WHO推奨の院内騒音基準を大きく上回る現状、入院患者の心身に与える影響は?
大阪公立大学は10月6日、2014~2023年に発表された関連文献を対象にスコーピングレビューを実施し、抽出した28件の論文を調査した結果、病院内の騒音は、入院患者の睡眠時間の短縮や睡眠の質の低下だけでなく、心拍数・呼吸数の増加、不安の増大、せん妄の発症リスクの上昇、さらには再入院リスクの増加にも関連することが明らかとなったと発表した。この研究は、同大大学院看護学研究科の園田奈央准教授らの研究グループによるもの。研究成果は、「Worldviews on Evidence-Based Nursing」に掲載されている。

画像はリリースより
(詳細は▼関連リンクからご確認ください)
医療機器の増加や高度化により、病院内の騒音レベルは上昇傾向である。世界保健機関(WHO)が推奨する騒音基準を大きく上回る状況が、医療現場において常態化している。こうした環境が入院患者の心身に与える影響を包括的に理解することは、療養環境における音環境の調整において中心的な役割を担う看護師にとって重要である。
スコーピングレビュー実施、研究対象として28件抽出
今回の研究では、病院内の騒音が入院患者の健康アウトカムに与える影響を明らかにするため、スコーピングレビューを実施した。PubMedやCINAHLなどの医学・看護系データベースから、noiseやsound、alarmなどのキーワードが含まれている5,851件の文献を抽出し、重複を除いた4,426件を対象に、2人の研究者が抄録によるスクリーニングを独立して行った。その結果、研究目的に合致する81件を特定し、さらに全文レビューを経て28件の文献を研究対象として抽出した。スクリーニング過程で意見の不一致が生じた場合、第三の研究者が介入し合意形成を行った。

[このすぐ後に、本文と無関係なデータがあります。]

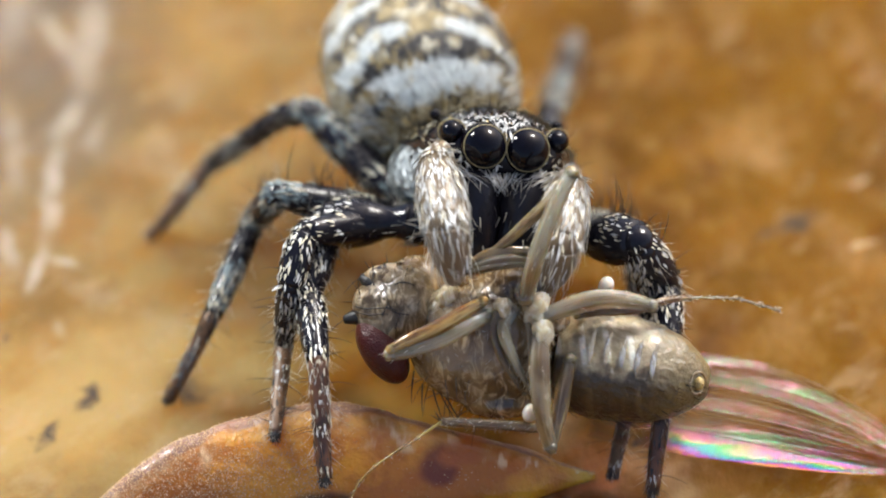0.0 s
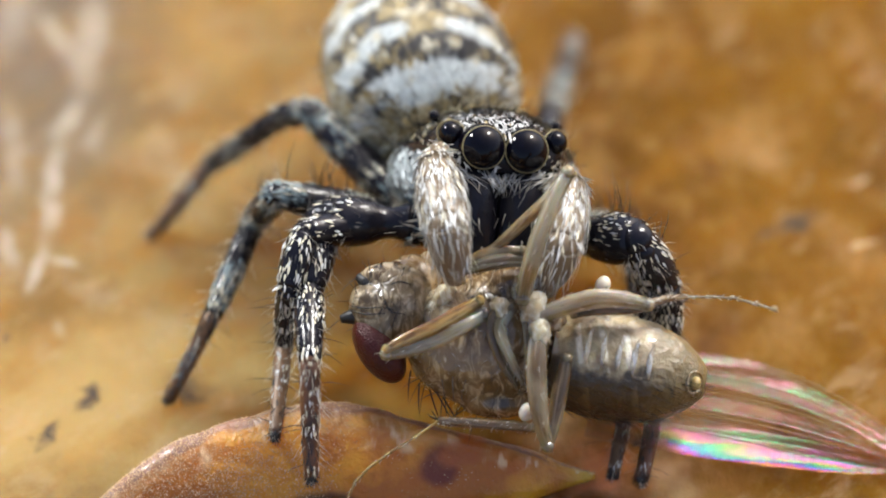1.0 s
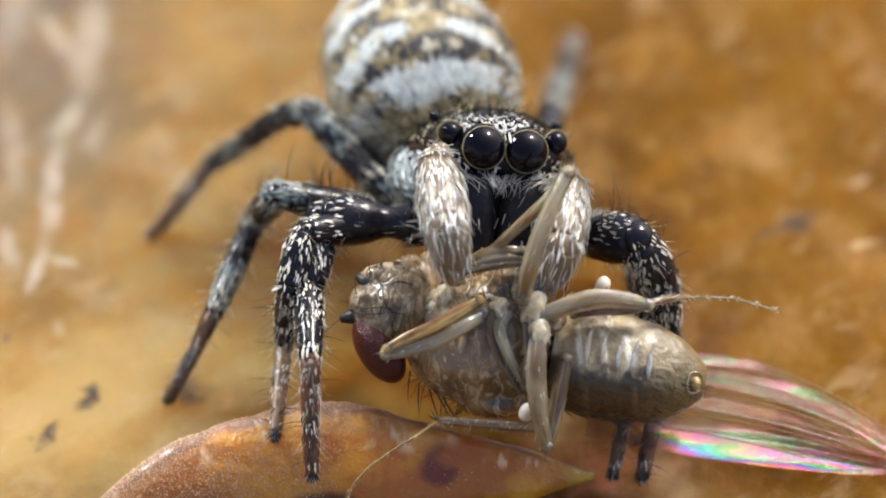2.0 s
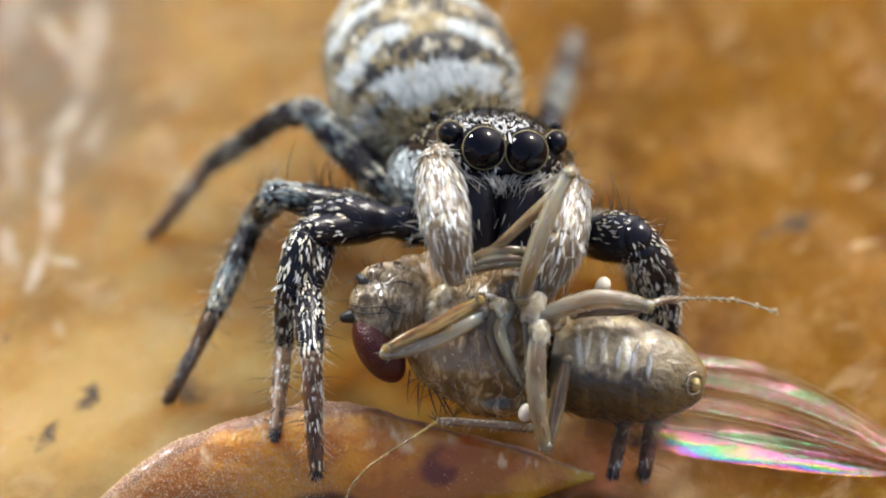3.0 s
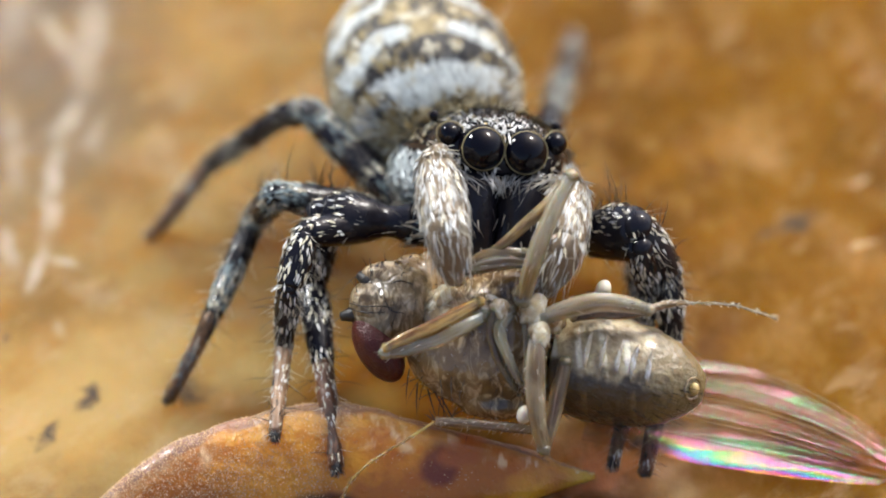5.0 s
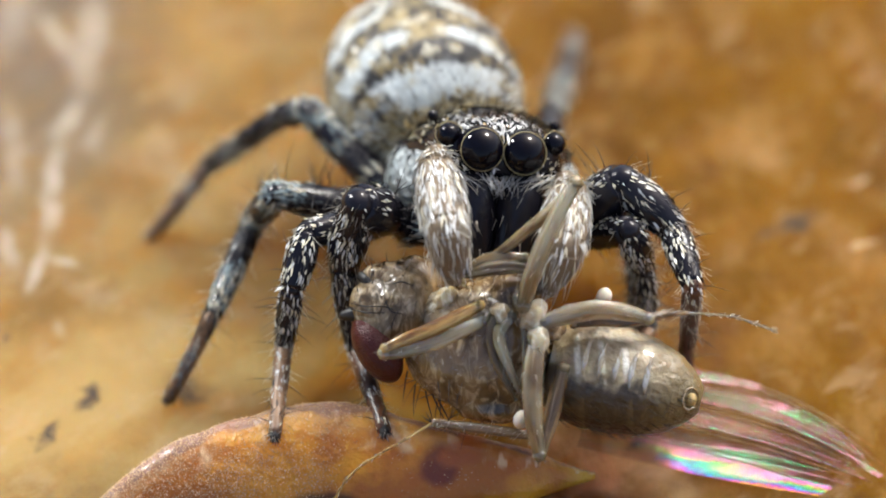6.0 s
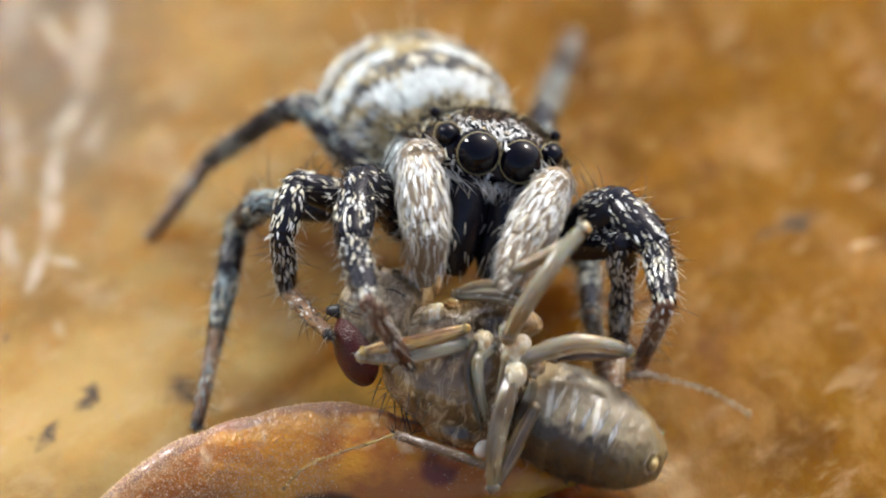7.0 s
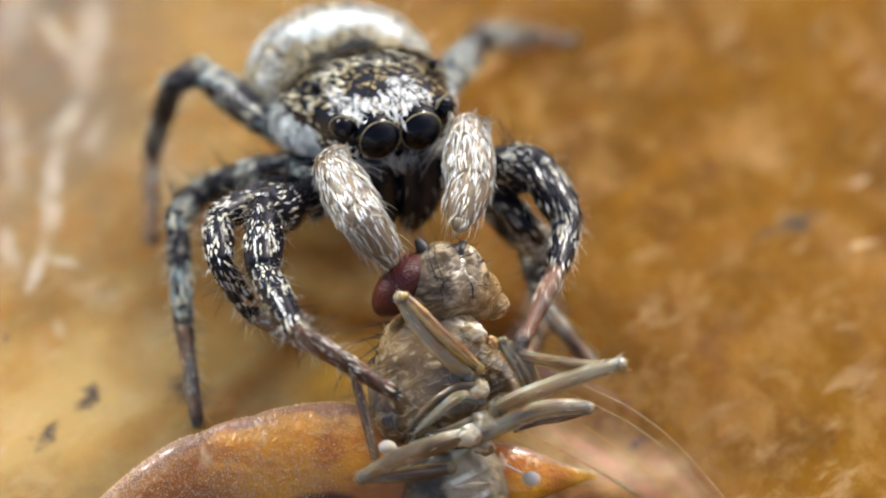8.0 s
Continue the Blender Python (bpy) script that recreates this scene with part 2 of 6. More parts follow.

院内騒音、入院患者の睡眠の質低下/再入院リスク増などと関連
この28件の論文を対象に、病院内の騒音と健康アウトカムの関連性を、統合的にマッピングして整理した。その結果、病院内の騒音は、入院患者の睡眠時間の短縮や睡眠の質の低下(睡眠関連アウトカム)だけでなく、心拍数・呼吸数の増加(生理的アウトカム)、不安の増大やせん妄の発症リスクの上昇(心理的アウトカム)、さらには再入院リスク(臨床的アウトカム)の増加にも関連していることが示された。
静かな院内環境の整備、患者の回復促進寄与の可能性
同研究成果は、静かな環境の整備が、患者の回復促進に寄与する可能性を示しており、今後の病院設計や看護実践に重要であることを示している。
今回の研究は、病院内の騒音が入院患者の健康に与える影響を明らかにしたものである。病院内の騒音は、入院中だけでなく、退院後にも影響する。患者にとってより良い療養環境を実現するために、今後は、騒音低減に向けた取り組みの重要性を広く発信していきたい、と研究グループは述べている。